2013 was a strong year for super funds, particularly those invested in Australian and international shares, according to the data. The top-performing fund for the year was REST Core, which returned 19.7 per cent, while the worst-performing fund in the category gained 11.3 per cent.

Chant West director Warren Chant said the great majority of Australians were in their employer's default growth fund, and that if they had remained invested in the same fund beyond the GFC-affected years they will have emerged with their savings relatively unscathed.

"The contributions going into their accounts during those GFC-affected years have bought assets at depressed prices. That's one of the benefits of our system where contributions go in regularly, regardless of the state of financial markets. Sometimes you're buying assets at bargain prices, even if you don't appreciate it at the time," Chant said.

Regardless of differences between funds' investment strategies, Chant said share market performance was the main influence on the overall performance for growth funds. This was due to listed shares and property being the biggest components of their investment mix, accounting for 57 per cent of their investments in those sectors.

The survey states the investments driving performance for the 2013 calendar year were unhedged international shares delivering a 48 percent return, and Australian shares returning 19.7 per cent.

Currency movements were also a major factor, with Chant saying the funds that did best were those that had significant investments in international shares and chose to have a lower portion of their foreign currency exposure hedged.

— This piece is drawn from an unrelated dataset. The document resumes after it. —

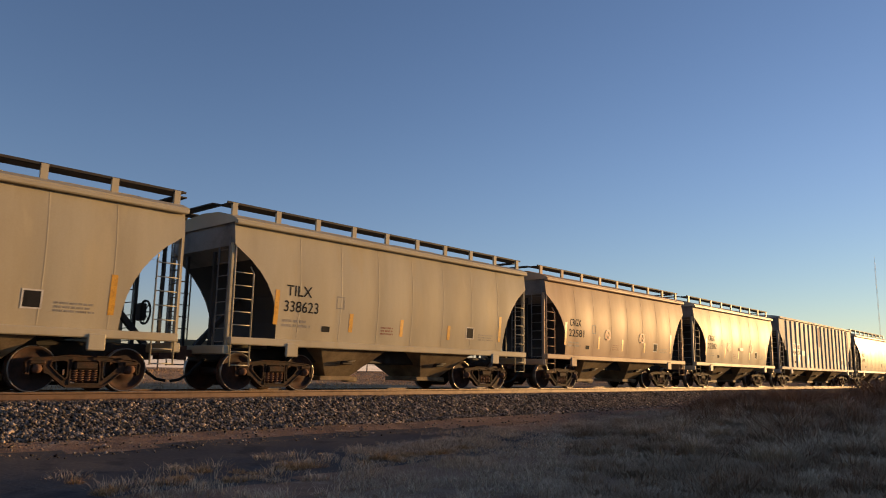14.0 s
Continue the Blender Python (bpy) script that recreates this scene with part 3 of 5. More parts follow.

Industry funds outperformed retail funds in 2013 despite share market exposure that usually favours master trusts, with the survey showing industry funds finishing the year ahead, returning 17.4 per cent versus 16.9 per cent.

Industry funds also hold the advantage over the longer term, according to Chant, as they have lower allocations to listed shares, and their strategic allocation to unlisted assets has added to performance and reduced volatility, or risk.

While the 17.5 per cent financial year return is an exceptional result, Chant cautions members not to get carried away with a one-year figure. "You've always got to remember that superannuation is a long-term investment. There will be good times and bad times, and you certainly can't expect returns like this every year."